The Mudcat Café TM
Thread #140587   Message #3232076
Posted By: GUEST,Jon Dudley
01-Oct-11 - 03:21 AM
Thread Name: The recordings of Henry Burstow
Subject: RE: The recordings of Henry Burstow
For several years and up until the time of his death, Gordon Hall was researching the Burstow repertoire. Tantalisingly it is at the end of his book 'Reminiscences of Horsham that Henry talks of songs and singing...the songs he knew are listed...some 420! No words, no music, just song titles and sometimes the title is what might be the first line. It was from this list that Gordon had the Herculean task of teasing out the words and music. It was a challenge for which he was well well equipped - a man of remarkable intellect and an auto-didact he attacked the project with all the vigour of a phd researcher. His work led him to The National Maritime Museum, The Bodleian Library, the VWML and all stations in between. The manuscript I believe now sits with a nephew who recognises its value as a piece of genuine research and I hope will ultimately be shared with enthusiasts. Interestingly, fate decreed that as a young man, Gordon lived in Henry Burstow's old house in Horsham.
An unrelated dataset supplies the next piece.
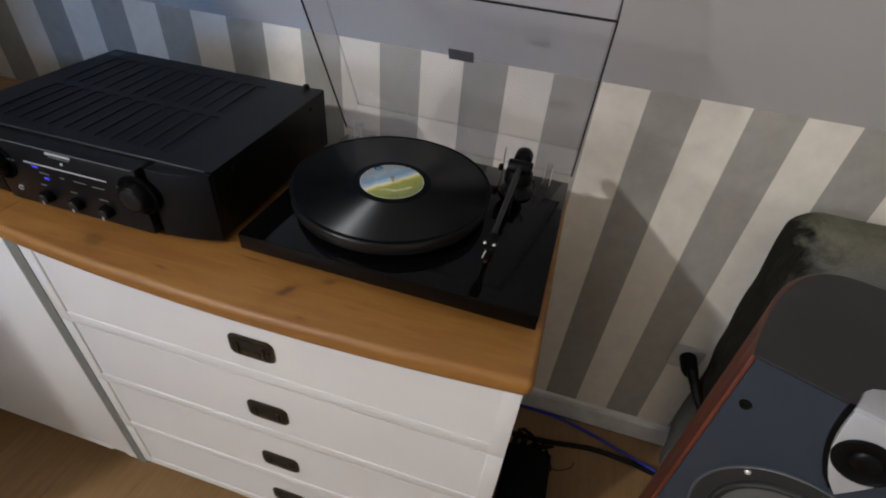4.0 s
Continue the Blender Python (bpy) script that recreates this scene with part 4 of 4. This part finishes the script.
# ---- hanging lamp and added ceiling fill stand behind the camera, window in the south wall ----
lamp = thing("hanging_lamp", pose(LAMP[0], LAMP[1], CEIL_Z), "hanging lamp with a black cord and socket", "lamp")
part("rose", lathe([(0, 0), (0.05, 0), (0.05, -0.015), (0.01, -0.022), (0, -0.022)], 32), M_WHITEPLASTIC, lamp)
part("cord", tube([(0, 0, -0.02), (0, 0, -0.105)], 0.004, 8, False), M_BLACK, lamp)
part("socket", lathe([(0, -0.10), (0.018, -0.102), (0.020, -0.135), (0, -0.137)], 24), M_BLACK, lamp)
flo = thing("ceiling_fill_stand", pose(CEILING_FILL[0], CEILING_FILL[1], 0), "added black stand and bowl under the ceiling fill light", "lamp")
part("base", lathe([(0, 0), (0.13, 0), (0.13, 0.012), (0.02, 0.022), (0, 0.022)], 40), M_BLACK, flo)
part("pole", lathe([(0.011, 0.02), (0.011, 1.10), (0, 1.10)], 20), M_BLACK, flo)
part("bowl", lathe([(0, 1.10), (0.06, 1.105), (0.13, 1.14), (0.165, 1.184), (0.16, 1.184), (0.125, 1.140), (0, 1.112)], 40), M_BLACK, flo)
win = tagged(thing("window_1", pose((WX0 + WX1) / 2, SOUTH, (WZ0 + WZ1) / 2), "plain white framed window", "window"), kind="structure")
ww, wh = WX1 - WX0, WZ1 - WZ0
for lo, hi in (((-ww / 2, -0.09, -wh / 2), (-ww / 2 + 0.05, -0.03, wh / 2)), ((ww / 2 - 0.05, -0.09, -wh / 2), (ww / 2, -0.03, wh / 2)),
               ((-ww / 2 + 0.051, -0.09, -wh / 2), (ww / 2 - 0.051, -0.03, -wh / 2 + 0.06)), ((-ww / 2 + 0.051, -0.09, wh / 2 - 0.06), (ww / 2 - 0.051, -0.03, wh / 2))):
    part("window_frame", box(lo, hi, 0.003), M_TRIM, win)

# ---- floorboards ----
planks = bpy.data.objects["floor"]
pw, pl = 0.192, 1.28
row = 0
x = WEST
while x < EAST:
    d = min(pw, EAST - x)
    y = SOUTH - (row * 0.47) % pl
    while y < WALL_Y:
        ya, yb = max(y, SOUTH), min(y + pl, WALL_Y - 0.015 if x + d > NICHE else JAMB)
        if yb - ya > 0.02 and not (ya > JAMB and x + d < NICHE):
            part("plank", box((x + 0.0002, ya + 0.0002, -0.0118), (x + d - 0.0002, yb - 0.0002, 0.0), 0.0005, 1), M_FLOOR, planks, "", False)
        y += pl
    x += pw
    row += 1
These two men must have been similarly intellectually endowed and blessed with enquiring intelligent minds. Gordon relished the joy of singing just as described by Burstow all those tears before, who said -
"I do not know whether bell ringing or song-singing has yielded me the greater pleasure through life. Whilst the former has been my sole physical exercise, except the compulsory ones of walking and stitching (he was a cobbler), the latter has been my companion day after day in my journey from infancy through every stage of life to my now extreme old age"

Burstow's father was a singer too with over 200 songs to his name. Henry describes himself the ease with which he could acquire a new song -
"In learning and retaining all my songs my memory has seemed to work quite spontaneously, in much the same way as the faculties of seeing and hearing: many of the songs I learnt at the first time of hearing: others, longer ones, I have learnt upon hearing them twice through: none, not even 'Tom Cladpole's trip to London', nor 'Jan Cladpole's trip to 'Merricur' each of which has 155 verses, has ever given me any trouble to acquire'.

The frontispiece to Henry Burstow's 1911 book carries a photograph of the man - white haired and bearded wearing a frock coat and bold watch chain he looks benign and intelligent - he and Gordon Hall would have got along splendidly.

Now that Gordon's the gone, Jim Ward of Crawley is as fine a repository of Burstow and Hall law as I've found.